Livingston, N.J.-based early stage investor John Frankel, of ff Venture Capital, gave one of the more inspiring and amusing presentations of the day. “I like to say we live in the Star Trek generation, that the things we saw happen on the Enterprise are happening today. I look at our kids and ask, Which generation are they going to live in? … We are on the cusp of some amazing technology.” Frankel said he has listened to a company pitch an iPad game that moved things around “by thinking, no touch.” He said ff Venture Capital looks at companies whose ideas will take up to six years to become mainstream. His firm usually takes on software companies.

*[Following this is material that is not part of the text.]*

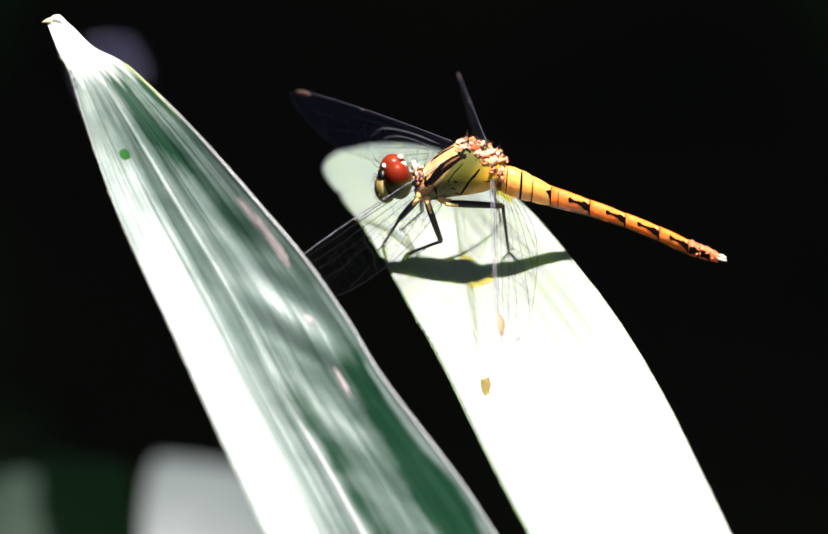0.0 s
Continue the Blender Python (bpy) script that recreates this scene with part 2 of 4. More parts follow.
        pale.inputs["B"].default_value = (*tip_tone, 1)
        nt.links.new(fade.outputs[0], pale.inputs["Factor"])
        nt.links.new(skin, pale.inputs["A"])
        skin = pale.outputs["Result"]
    nt.links.new(skin, b.inputs["Base Color"])
    rr = nt.nodes.new("ShaderNodeMapRange")
    rr.inputs["To Min"].default_value, rr.inputs["To Max"].default_value = rough - 0.08, rough + 0.12
    nt.links.new(spots.outputs["Fac"], rr.inputs["Value"])
    nt.links.new(rr.outputs[0], b.inputs["Roughness"])
    bn = nt.nodes.new("ShaderNodeBump")
    bn.inputs["Strength"].default_value = vein_bump
    bn.inputs["Distance"].default_value = 0.0005
    nt.links.new(mixv.outputs[0], bn.inputs["Height"])
    nt.links.new(bn.outputs["Normal"], b.inputs["Normal"])
    tl = nt.nodes.new("ShaderNodeBsdfTranslucent")
    if through_tint:
        tl.inputs["Color"].default_value = (*through_tint, 1)
    else:
        nt.links.new(dirt.outputs["Result"], tl.inputs["Color"])
    mix = nt.nodes.new("ShaderNodeMixShader")
    mix.inputs["Fac"].default_value = trans
    nt.links.new(b.outputs[0], mix.inputs[1])
    nt.links.new(tl.outputs[0], mix.inputs[2])
    nt.links.new(mix.outputs[0], nt.nodes["Material Output"].inputs["Surface"])
    return m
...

“I think I have the best job in the world because I get to see these companies before their ideas are fully formed. Some [founders] are deranged. The ones who are mildly deranged… are probably the winners! No one reasonable ever changed the world.”

Frankel pointed out that while larger trends tend to stay the same, many are going digital. For example, people who like to collect things used to define themselves by their objects, and that is changing. “We used to define ourselves by our CD collection or our art collection,” he said. Now there is Pinterest, where people collect things digitally.

Noting that Best Buy reportedly tried to block Amazon customers from scanning bar codes and comparing prices last Christmas, when Amazon had a promotion offering consumers a $15 premium for using its bar code reader, Frankel asked, “What’s the future of a store? It will just be a showroom. You’ll be able to buy things there, but they’ll be the same price you can buy them for online.”

Verizon’s associate director for N.J. B2B sales, Frank Augurusa, spoke about wireless devices in the workplace—the explosion of iPhones, other smartphones and tablets, and how businesses are using these devices to “do more for less … We have a CRM [customer relationship management] tool we push out through the tablet. It provides a desktop experience, so workers no longer have to go to the office to get work done.”

Machine-to-machine communications is also important to businesses, Augurusa said. For example, a company with assets, such as trucks, in the field can put a module with a magnet under the vehicle to track its location. “Or you can take it to the next level and use a module inside the vehicle, which can tell you its speed or if the driver has gone outside the territory you’ve set up,” he added.

Focusing on energy savings, Noveda Technologies’ (Branchburg) president and CEO Govi Rao argued passionately that his company’s new technology, which acts as a dashboard for the smart monitoring of energy resources in homes, offices and buildings, could change occupants’ behavior, reduce energy consumption and costs and lead to a smaller carbon footprint for all. “We, as a generation, are lazy,” he said. In the U.S., people are used to having light at the flip of a switch or heat when they want it. It appears unlimited. “We assume that when we open the faucet the water will flow.”

Every kilowatt we use has a cost in dollars, Rao said, but the bigger issue for the planet—because our resources are based on fossil fuels—is lives per kilowatt. “How many lives is it OK for us to lose protecting our right to get oil from some godforsaken part of the planet?” he asked. Even   companies going in the right direction and putting in solar panels are not looking at how those renewable resources are being used. Why put in a renewable resource if you are using it to burn inefficient incandescent lighting? he asked.

Noveda monitors all types of energy and provides visual, understandable usage statistics at the building, campus or enterprise level, Rao said, helping people manage their energy use. “We’ve also created Makemesustainable.com,” he added, a social media adjunct that lets companies, families and individuals monitor their usage to reduce their environmental impact and save money.